Looking into the cost of translation APIs made me much more receptive to the idea of purchasing a subscription, I just wish I could mix-and-match it, as I'm not likely to use the other features at all.
Yep exactly. For me personally, in line translation is not even worth $4 let alone $8. But if it's a few cents, and there are another few services for a few cents, with true added value that is useful to me, they might get $4 out of me.
As someone else who does a freemium product (16 years and counting, no ads, 100% user supported!) it's very rare for the price of the freemium product to be set by what the features cost you to offer, and everyone who's ever tried a la carte pricing has really (REALLY) regretted it.
What you do instead is look at what it costs you to run the site and what percentage of people you think will pay you, do a lot of rounding and multiplying, play with some variables on how the adopters of your paid tier will be power users and more likely to consume more resources...
At Bluesky they have a saying, "the organisation is the future adversary". Jay Graber has spoken at length about how BlueSky's core strategy is to build out atproto to the point where you don't have to rely on Bluesky for anything, not even for the core app.

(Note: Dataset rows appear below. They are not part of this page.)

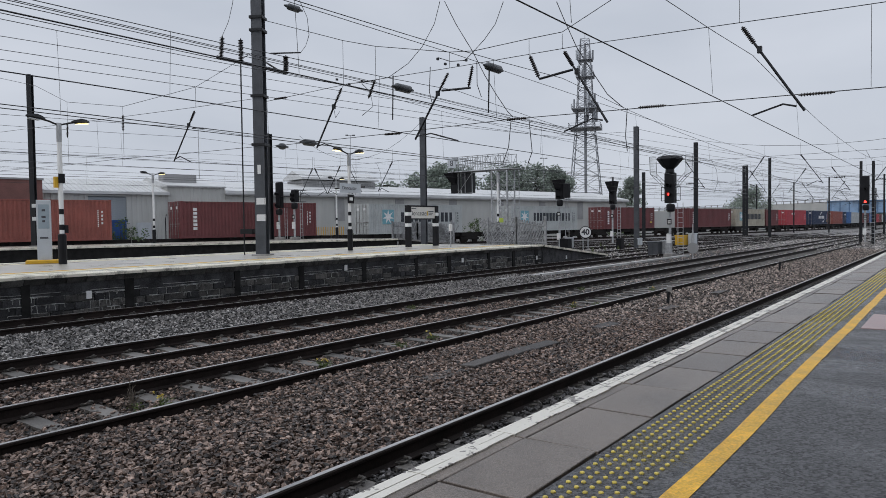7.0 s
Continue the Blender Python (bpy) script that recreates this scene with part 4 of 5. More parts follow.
def wagon(c0, c1, seed):
    """A skeletal container flat from c0 to c1 along the train."""
    L = (c1 - c0) / 2
    t = thing("container_wagon", "dark skeletal container flat wagon with two bogies", "wagon", group="wagons of the train")
    rail = RAIL_Z
    fr = Mesh()
    for x in (-0.35, -2.09):
        fr.box(x - 0.1, -L + 0.3, DECK_Z - 0.42, x + 0.1, L - 0.3, DECK_Z - 0.03)
    y = -L + 0.5
    while y < L - 0.4:
        fr.box(-2.4, y - 0.09, DECK_Z - 0.25, -0.04, y + 0.09, DECK_Z - 0.01)
        y += 2.9
    fr.box(-2.4, -L + 0.25, DECK_Z - 0.5, -0.04, -L + 0.5, DECK_Z - 0.02).box(-2.4, L - 0.5, DECK_Z - 0.5, -0.04, L - 0.25, DECK_Z - 0.02)
    part("underframe", fr, UNDERFRAME, t)
    tr = Mesh()
    for s in (-1, 1):
        tr.add([(-0.3, s * L * 0.5, DECK_Z - 0.4), (-0.3, s * L * 0.42, DECK_Z - 0.75), (-0.2, s * L * 0.42, DECK_Z - 0.75), (-0.2, s * L * 0.5, DECK_Z - 0.4)], [(0, 1, 2, 3)])
    tr.box(-0.4, -L * 0.42, DECK_Z - 0.8, -0.25, L * 0.42, DECK_Z - 0.68).box(-1.7, -1.1, DECK_Z - 0.85, -0.7, 0.6, DECK_Z - 0.4)
    part("brake_gear", tr, UNDERFRAME, t)
    for s in (-1, 1):
        yb = s * (L - 2.3)
        bg = Mesh()
        for x in (-0.28, -2.16):
            bg.prism([(yb - 1.35, -0.42), (yb + 1.35, -0.42), (yb + 1.35, -0.22), (yb + 0.6, -0.1), (yb + 0.5, 0.0), (yb - 0.5, 0.0), (yb - 0.6, -0.1), (yb - 1.35, -0.22)], x - 0.08, x + 0.08, Matrix(((0, 0, 1, 0), (1, 0, 0, 0), (0, 1, 0, 0), (0, 0, 0, 1))))
        bg.box(-2.2, yb - 0.3, -0.35, -0.24, yb + 0.3, -0.08)
        b = part("bogie", bg, UNDERFRAME, t)
        for q in (-0.9, 0.9):
            wm = Mesh()
            for x in (-0.47, -1.97):
                wm.lathe([(0.42, -0.07), (0.42, 0.05), (0.45, 0.07), (0.2, 0.08)], 18, Matrix.Translation((x, yb + q, -0.76 + 0.44)) @ Matrix.Rotation(radians(90), 4, "Y"))
            wm.tube([(-0.3, yb + q, -0.32), (-2.15, yb + q, -0.32)], 0.08, 6)
            part("wheelset", wm, RAIL_SIDE, b)
        for x in (-0.35, -2.09):
            bf = Mesh().lathe([(0.1, 0), (0.1, 0.35), (0.25, 0.36), (0.25, 0.42)], 10, Matrix.Translation((x, s * (L - 0.25), DECK_Z - 0.28)) @ Matrix.Rotation(radians(-90 * s), 4, "X"))
            part("buffer", bf, UNDERFRAME, t)
    st = Mesh()
    st.tube([(0.0, L - 0.7, DECK_Z - 0.45), (0.0, L - 0.7, DECK_Z + 0.1)], 0.02, 5)
    part("hand_rail", st, ROD, t)
    TRAIN.append((t, (c0 + c1) / 2, 0.0))


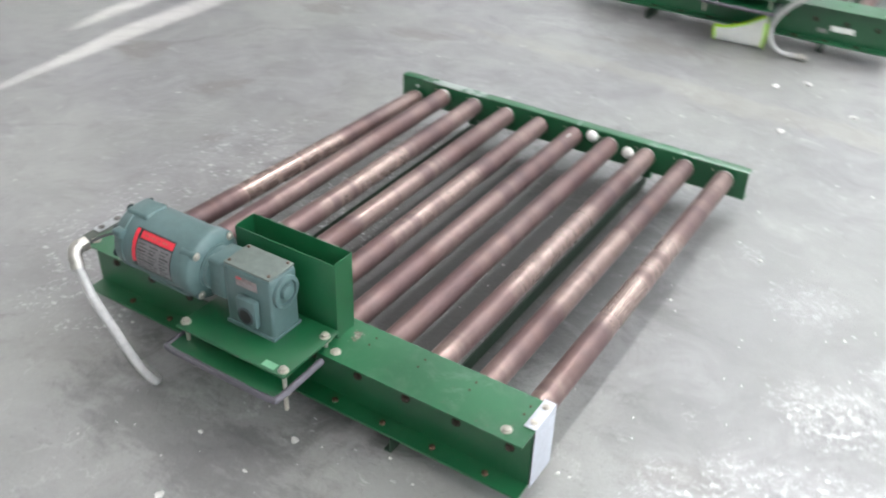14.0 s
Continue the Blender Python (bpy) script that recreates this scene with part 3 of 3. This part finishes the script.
def frame_parts(unit, count, wear, length, sagged=True):
    spots = [length - 0.0655 - PITCH * k for k in range(count)]
    hole = 0.0390
    part("side_plate", pierced(0, length, BASE, TOP - 0.004, -0.003, 0.0, [(x, AXIS, hole) for x in spots]), "green", unit, "dark green sheet with round roller holes")
    lip = [(-0.0045 + 0.005 * math.sin(radians(a)), TOP - 0.005 + 0.005 * math.cos(radians(a))) for a in range(0, 91, 15)]
    sheet = [(-0.157, TOP - 0.004), (-0.157, TOP)] + lip + [(0.0005, TOP - 0.008), (-0.0015, TOP - 0.008), (-0.0015, TOP - 0.004)]
    part("top_cover", extrude(sheet, 0, length), "green_cover", unit, "green steel cover with dusty worn paint")
    web = [(-0.094, BASE + 0.003), (-0.150, BASE + 0.003), (-0.150, BASE + 0.009), (-0.100, BASE + 0.009), (-0.100, TOP - 0.010), (-0.150, TOP - 0.010), (-0.150, TOP - 0.0045), (-0.094, TOP - 0.0045)]
    part("outer_channel", extrude(web, 0.001, length - 0.004), "green", unit)
    part("chain_case_floor", box(0.004, length - 0.004, -0.0935, -0.0035, BASE + 0.003, BASE + 0.006), "dark", unit)
    for x in spots:
        part("shaft_nut", bolt_head(x + 0.01, -0.1005, AXIS + 0.01, "y", 0.0082, 0.008, -1), "dark_nut", unit)
    for k in range(count - 1):
        part("flange_bolt", bolt_head(length - 0.10 - PITCH * k * 1.02, -0.126, BASE + 0.0092, "z", 0.0085, 0.006, 1, False), "rust_bolt", unit)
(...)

They aren't interested in lock-in.
You could well see atproto platforms based solely on video, think youtube on atproto, that offers paid accounts with even more features than the BS+ video features. 8K premium video for example. The sky (sic) is the limit. BS has designed AT Proto so that anyone can compete with them.
I have no doubt you are right to a point, and there would be a base paid tier that includes some core paid features. But Jay Graber does talk about a "marketplace" of add-ons. Suggesting you could build a modular suite of features.
...so an increase in adoption of the paid tier will increase your costs a little, so price in enough to cover that and carry the free tier, then curse a lot and go back and check your assumptions when the answer says it should cost the color purple and a pretty sunrise each month, start over...
My pre-launch calculation spreadsheet had so many formulas and inheritances and references in it that it could take up to a minute for everything to update when I changed one variable, heh. But people always think of the premium tier as "buy these features!" and it's not, really.
It's more "every premium user subsidizes X free users, and you get the features as thanks". (On our site it was 1:10 at launch; 16 years of inflation and cost changes, without price increases, means it's slipped a bunch. We have to finally inflation-adjust our prices in 2025, sigh.)